In the function and error calculation, a plane can be represented by either a plane ID, which is predefined in a plane line, or by three atom IDs which define the plane. A line can be represented by either a line ID, which is predefined in a line line, or by two atom IDs which define the line. The equation of a plane can be created by entering the coefficients of the plane equation in either an orthogonal coordinate system or a fractional coordinate system, or by three atom IDs. Similarly, the equation of a line can be defined by entering the coefficients of a line equation in either an orthogonal coordinate system or a fractional coordinate system, or by two atom IDs. The forms of the equations of a plane and a line in factional coordinate system are given by:

\(Ax + By + Cz = D\)

and

\((x- x_{o})/A = (y-y_{o})/ B = (z-z_{o})/C\)
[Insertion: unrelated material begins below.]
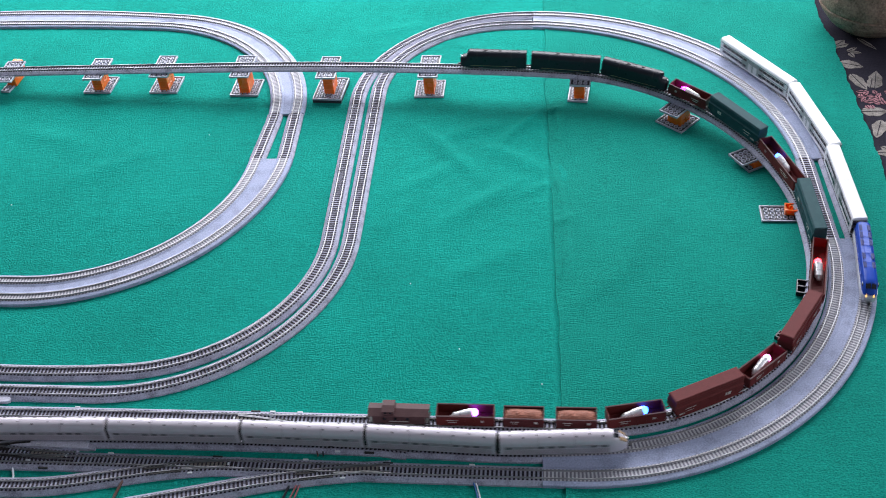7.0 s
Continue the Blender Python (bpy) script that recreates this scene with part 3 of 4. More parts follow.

respectively. However, when the coefficients of the equations are input on lines, only the variance of the coefficients will be used in the standard deviation calculations.

File Assignments

  • Optionally reads structure data from input archive bdf

  • Optionally reads correlation matrix from bdf cmx

  • Optionally outputs tables to line file pch

Examples

REGFE covar dihe       
atrad zn 2.00 1.70 1.0
atrad cl 2.00 1.60 0.5

In this example, the atomic radii of Zn and Cl are modified and the bond lengths, bond angles, and dihedral angles of the molecule will be calculated based on the atom connectivity. The correlation matrix will be input from cmx and used in the standard deviation calculations.

reset psta 4       
REGFE covar nlen nang lvc       
plane pln1 0 12.345 -8.456 3.004 5.842       
plane pln2 0 12.462 3.145 8.593 -4.053       
plane pln3 2 c01 c02 c03       
plane pln4 2 c04 c05 c06       
plane plna 1 0.6258 0.2449 0.7405 5.005       
functn vol       
functn dis c01 c02       
functn pap pln3 c04 c05 c06       
functn dih cl01 zn01 o01 n01       
functn ang c01 c02 c03       
functn pda pln3 c04       
functn pap c01 c02 c03 pln4

In this example, the calculation of the bond lengths, angles and dihedral angles is suppressed. The covariance of the atom parameter will be used in the standard deviation calculation and the variance-covariance matrix will be listed in the output.

References

  • Busing, W.R., Martin, K.O. and Levy, H.A. 1964. ORFFE--Oak Ridge National Laboratory, Report ORNL-TM-306.

  • Hamilton, W.C. 1964. Statistics in Physical Science, The Ronald Press Company: New York.

  • Sands, D.E. 1982. Vectors and Tensors in Crystallography, Addison-Wesley: NewYork.